In field emitters using nano materials, carbon nanotubes or carbon nanowires are in the spotlight as electron emitting materials. A carbon nanotube is a structure where a one-dimensional honeycombed plate is wound in a shape of a tube, and shows excellent electrical, mechanical, chemical, and thermal characteristics in applications of various fields. A carbon nanotube having a high aspect ratio can easily emit electrons even in an electric field having a low potential due to its excellent geometric characteristics.
Thus, in recent years, electric field displays and lamps using carbon nanotubes are being widely studied in Korea, and studies on emission of electrons in an infinitesimal area such as a tip of X-ray source devices, atomic force microscopes (AFMs), and scanning electron microscopes (SEMS) are also being activly conducted. A structure where an emitter is formed on a tip type cathode electrode is advantageous in producing carbon natotube (CNT) electron beams having high efficiency and high density such as subminiature devices or micro focusing devices. The emitter on the tip type cathode electrode emits electrons in an infinitesimal area and electric fields are concentrated due to its geometric structure.
FIG. 1 is a view illustrating a field emitter according to the related art.
Referring to FIG. 1, the field emitter according to the related art has a triode structure where an emitter 120 is formed on a tip type cathode electrode 110 and a gate electrode 130 for drawing electrons from the emitter 120 is disposed above the emitter 120.
As illustrated in FIG. 1A, in the triode type field emitter, the gate electrode 130 has a mesh in a form of a net, or as illustrated in FIG. 1B, has a single hole 132 through which electron beams emitted from the emitter 120 can pass.
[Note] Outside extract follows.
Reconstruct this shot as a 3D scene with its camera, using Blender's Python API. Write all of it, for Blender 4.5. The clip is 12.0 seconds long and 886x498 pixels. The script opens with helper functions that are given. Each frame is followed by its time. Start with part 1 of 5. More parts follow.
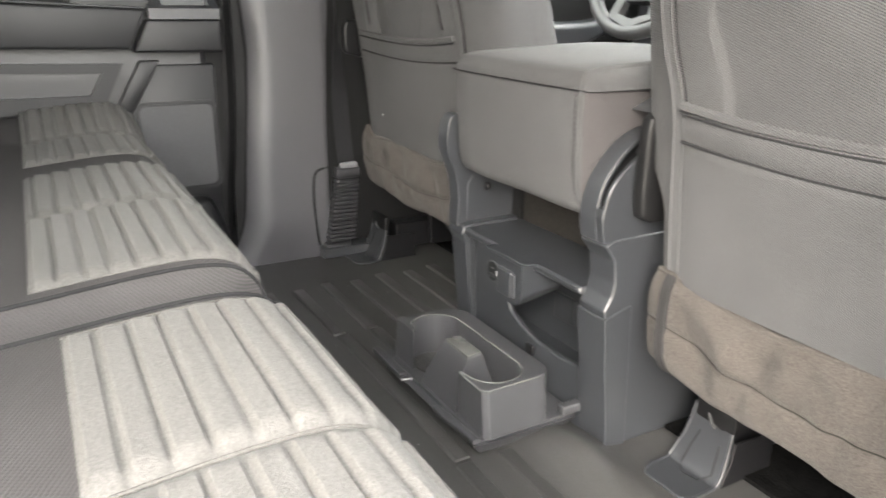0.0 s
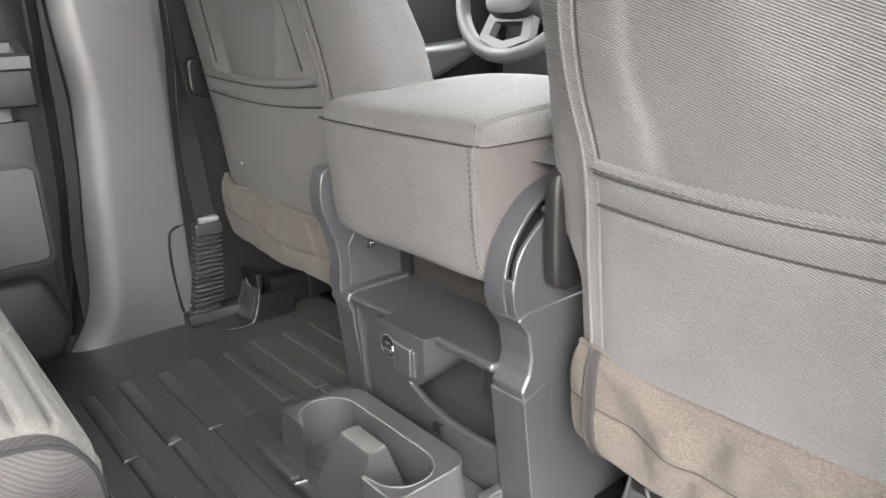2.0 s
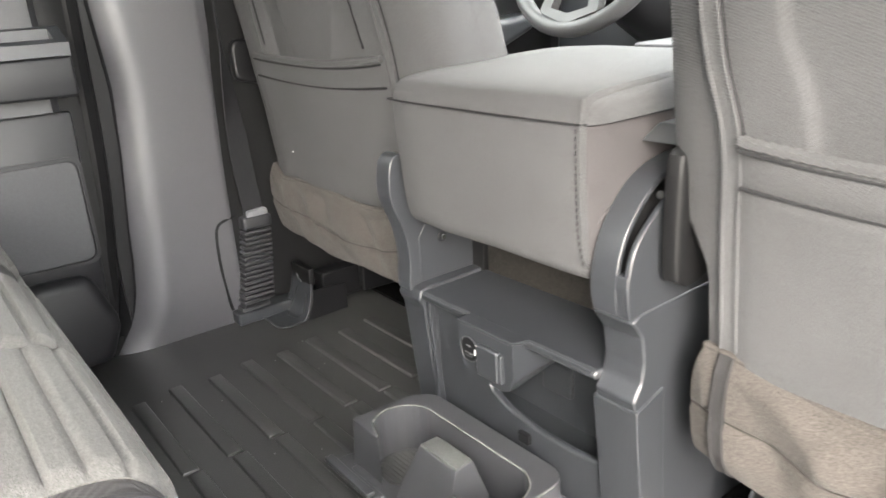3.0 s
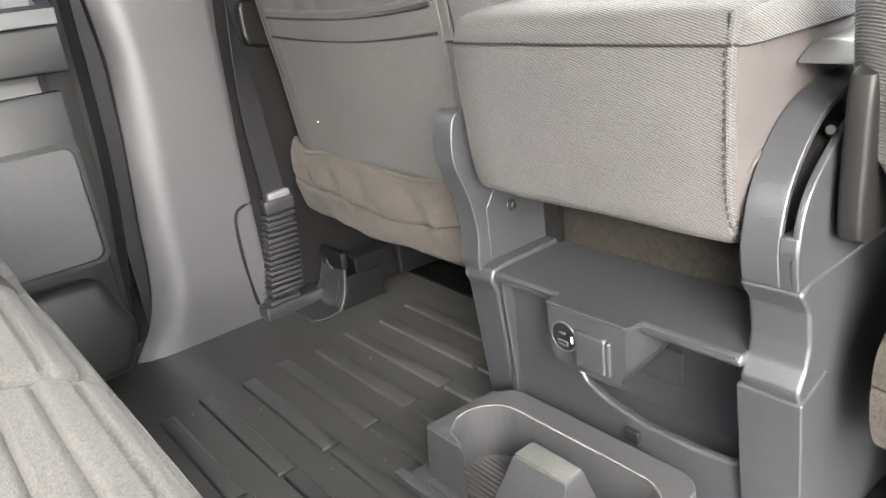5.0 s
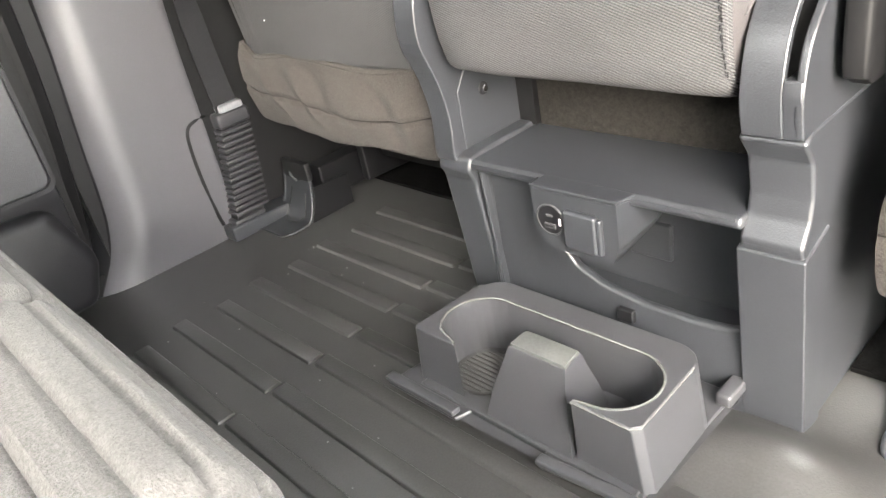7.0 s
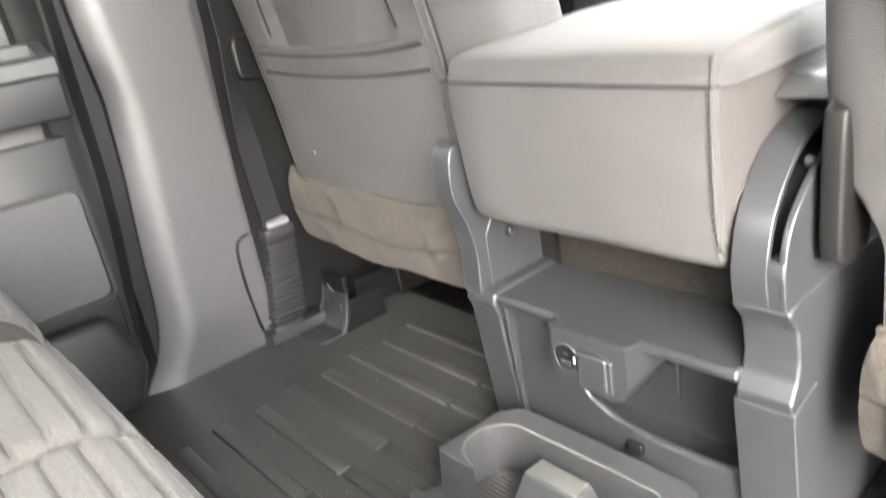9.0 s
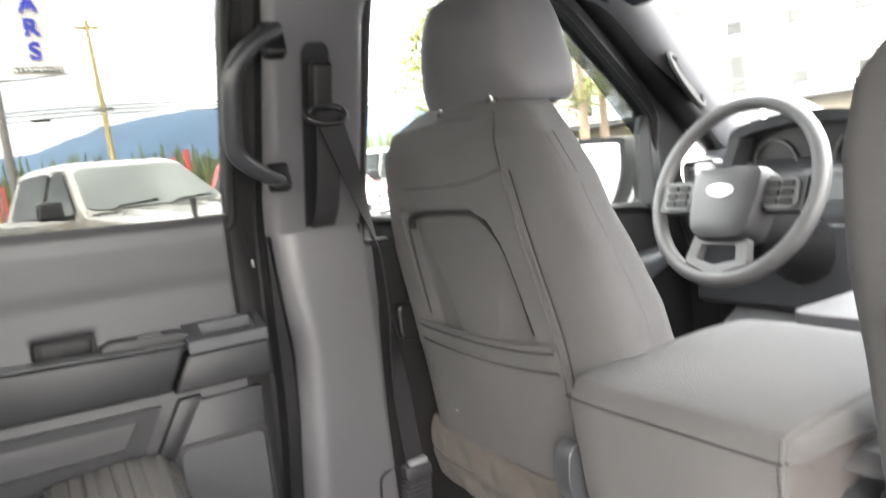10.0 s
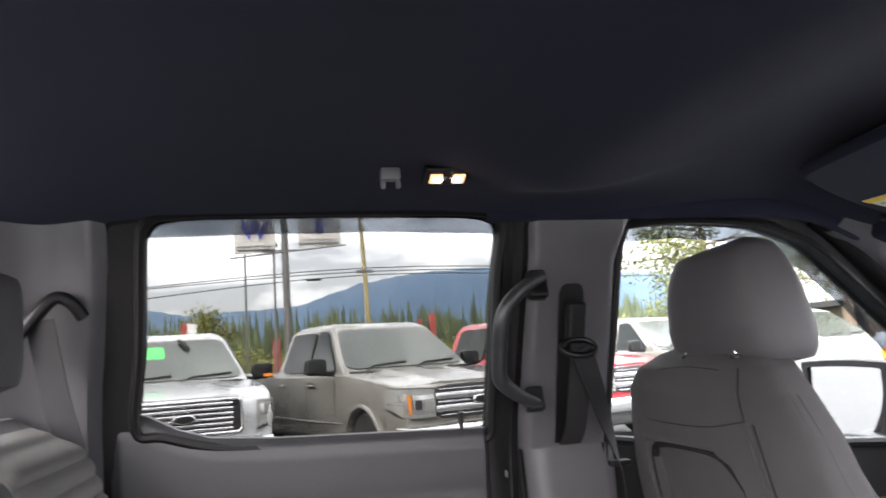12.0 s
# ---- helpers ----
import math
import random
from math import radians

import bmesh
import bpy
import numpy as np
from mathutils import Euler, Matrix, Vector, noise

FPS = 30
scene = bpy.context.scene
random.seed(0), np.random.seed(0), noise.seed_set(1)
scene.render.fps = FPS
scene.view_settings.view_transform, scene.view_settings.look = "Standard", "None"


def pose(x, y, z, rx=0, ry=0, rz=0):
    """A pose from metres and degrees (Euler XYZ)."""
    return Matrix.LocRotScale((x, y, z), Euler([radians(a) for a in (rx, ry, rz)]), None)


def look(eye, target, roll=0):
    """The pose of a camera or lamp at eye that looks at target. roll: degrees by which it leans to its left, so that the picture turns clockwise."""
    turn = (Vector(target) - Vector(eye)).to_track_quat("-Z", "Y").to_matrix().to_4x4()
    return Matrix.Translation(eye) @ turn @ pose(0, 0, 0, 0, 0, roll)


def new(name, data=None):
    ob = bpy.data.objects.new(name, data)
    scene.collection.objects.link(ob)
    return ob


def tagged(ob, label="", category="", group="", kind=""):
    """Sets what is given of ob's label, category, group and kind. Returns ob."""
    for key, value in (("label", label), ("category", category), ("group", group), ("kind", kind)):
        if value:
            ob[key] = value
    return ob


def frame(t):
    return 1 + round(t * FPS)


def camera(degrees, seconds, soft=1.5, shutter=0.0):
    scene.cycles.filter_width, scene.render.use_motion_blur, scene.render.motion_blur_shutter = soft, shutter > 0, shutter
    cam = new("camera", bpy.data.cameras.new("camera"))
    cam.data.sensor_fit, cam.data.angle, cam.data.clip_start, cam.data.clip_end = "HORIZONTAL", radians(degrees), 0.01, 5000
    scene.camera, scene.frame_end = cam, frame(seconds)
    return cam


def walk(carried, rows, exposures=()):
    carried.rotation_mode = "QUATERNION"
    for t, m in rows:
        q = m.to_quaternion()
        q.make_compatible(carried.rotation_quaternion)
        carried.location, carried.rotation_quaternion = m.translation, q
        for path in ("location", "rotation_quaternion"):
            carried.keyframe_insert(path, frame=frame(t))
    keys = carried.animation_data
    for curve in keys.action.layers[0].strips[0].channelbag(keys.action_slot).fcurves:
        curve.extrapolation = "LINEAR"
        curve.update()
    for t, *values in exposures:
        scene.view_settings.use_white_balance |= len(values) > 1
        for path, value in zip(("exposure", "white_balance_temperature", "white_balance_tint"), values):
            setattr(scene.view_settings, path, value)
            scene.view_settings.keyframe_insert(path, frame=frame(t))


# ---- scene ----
cam = camera(62.6, 12.0, 1.5, 0.5)
PATH = [
    (0, (0.878, -0.621, 0.611), (-0.774, 0.302, -0.036), 0.6),
    (0.5, (0.879, -0.607, 0.621), (-0.668, 0.46, -0.062), -0.1),
    (1, (0.856, -0.6, 0.63), (-0.642, 0.543, -0.039), -0.8),
    (1.5, (0.801, -0.575, 0.655), (-0.674, 0.615, 0.015), -1.2),
    (2, (0.73, -0.54, 0.651), (-0.738, 0.66, 0.015), -1.8),
    (2.5, (0.68, -0.539, 0.649), (-0.801, 0.636, -0.003), -2.6),
    (3, (0.61, -0.539, 0.632), (-0.892, 0.599, -0.037), -3.6),
    (3.5, (0.54, -0.542, 0.61), (-0.977, 0.568, -0.073), -4.3),
    (3.7, (0.524, -0.545, 0.606), (-0.995, 0.557, -0.086), -4.7),
    (5.3, (0.422, -0.52, 0.581), (-1.045, 0.611, -0.172), -8.3),
    (5.5, (0.415, -0.52, 0.577), (-1.039, 0.615, -0.196), -8.9),
    (6, (0.416, -0.526, 0.571), (-1.003, 0.61, -0.263), -10.0),
    (6.5, (0.409, -0.521, 0.554), (-0.966, 0.593, -0.378), -11.2),
    (6.7, (0.401, -0.517, 0.548), (-0.964, 0.59, -0.409), -11.7),
    (8.5, (0.421, -0.527, 0.586), (-0.973, 0.609, -0.288), -10.9),
    (9, (0.448, -0.542, 0.629), (-1.017, 0.606, -0.101), -9.8),
    (9.5, (0.52, -0.572, 0.705), (-1.089, 0.535, 0.272), -8.3),
    (10, (0.588, -0.612, 0.823), (-1.143, 0.369, 0.616), -7.0),
    (10.5, (0.645, -0.633, 0.85), (-1.159, 0.229, 0.818), -5.5),
    (11, (0.701, -0.651, 0.894), (-1.169, 0.052, 0.998), -4.6),
    (11.5, (0.737, -0.678, 0.937), (-1.167, -0.107, 1.154), -3.8),
    (12, (0.746, -0.697, 0.946), (-1.184, -0.263, 1.239), -3.7),
]
EXPOSURES = [
    (0, 5.01, 6950, 9), (1.5, 5.39, 6800, 10), (3.0, 5.43, 6850, 9), (3.6, 5.65, 6850, 9), (5.3, 5.92, 6950, 10), (6.0, 5.95, 7000, 10), (9.0, 6.12, 7000, 10), (9.6, 5.80, 7000, 11), (10.0, 5.30, 6850, 11), (10.5, 4.94, 6750, 12), (11.2, 4.57, 6650, 15), (12, 4.40, 6550, 17),
]
walk(cam, [(t, look(eye, target, roll)) for t, eye, target, roll in PATH], EXPOSURES)

# ---- light ----
world = bpy.data.worlds.new("overcast_sky")
scene.world = world
world.use_nodes = True
wn, wl = world.node_tree.nodes, world.node_tree.links
wn.clear()
sky = wn.new("ShaderNodeTexSky")
sky.sky_type, sky.sun_disc = "NISHITA", False
sky.sun_elevation, sky.sun_rotation = radians(26.0), radians(135.4)
sky.air_density, sky.dust_density = 1.0, 3.0
wco = wn.new("ShaderNodeTexCoord")
wmap = wn.new("ShaderNodeMapping")
wmap.inputs["Scale"].default_value = (1.0, 1.0, 3.4)
wl.new(wco.outputs["Generated"], wmap.inputs["Vector"])
clouds = wn.new("ShaderNodeTexNoise")
clouds.inputs["Scale"].default_value, clouds.inputs["Detail"].default_value = 4.2, 8.0
clouds.inputs["Roughness"].default_value = 0.55
wl.new(wmap.outputs["Vector"], clouds.inputs["Vector"])
shade = wn.new("ShaderNodeValToRGB")
shade.color_ramp.elements[0].position, shade.color_ramp.elements[0].color = 0.42, (3.5, 3.6, 3.75, 1)
shade.color_ramp.elements[1].position, shade.color_ramp.elements[1].color = 0.62, (10.5, 10.6, 10.7, 1)
wl.new(clouds.outputs["Fac"], shade.inputs["Fac"])
# an overcast sky is brighter overhead than at the horizon
wsep, wup, wgain = wn.new("ShaderNodeSeparateXYZ"), wn.new("ShaderNodeMapRange"), wn.new("ShaderNodeMixRGB")
wl.new(wco.outputs["Generated"], wsep.inputs["Vector"]), wl.new(wsep.outputs["Z"], wup.inputs["Value"])
wup.inputs["To Min"].default_value, wup.inputs["To Max"].default_value = 0.65, 1.85
wgain.blend_type, wgain.inputs["Fac"].default_value = "MULTIPLY", 1.0
wl.new(shade.outputs["Color"], wgain.inputs["Color1"]), wl.new(wup.outputs["Result"], wgain.inputs["Color2"])
wmix = wn.new("ShaderNodeMixRGB")
wmix.inputs["Fac"].default_value = 0.88
wl.new(sky.outputs["Color"], wmix.inputs["Color1"])
wl.new(wgain.outputs["Color"], wmix.inputs["Color2"])
wbg = wn.new("ShaderNodeBackground")
wbg.inputs["Strength"].default_value = 0.12
wl.new(wmix.outputs["Color"], wbg.inputs["Color"])
wout = wn.new("ShaderNodeOutputWorld")
wl.new(wbg.outputs["Background"], wout.inputs["Surface"])

sun = new("sun", bpy.data.lights.new("sun", "SUN"))
sun.data.energy, sun.data.angle, sun.data.color = 0.52, radians(40), (1.0, 0.985, 0.965)
sun.matrix_world = look((6.4, -6.5, 4.45), (0, 0, 0))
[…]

However, the gate electrode 130 having a mesh can be variously selected according to a thickness of a mesh wire or an opening ratio of the mesh, but cannot prevent leakage of current occurring when electrons emitted from the emitter 120 escape along the mesh. Then, if the leakage current of the gate electrode 130 is high, heat is generated and a possibility of generating an arc between the cathode electrode 110 and the gate electrode 130 increases, reducing stability during electric field emission.
The gate electrode 130 having the hole 132 can reduce leakage currents as a size of the hole 132 increases, but a voltage applied to the gate electrode 130 increases as the size of the hole 132 increases.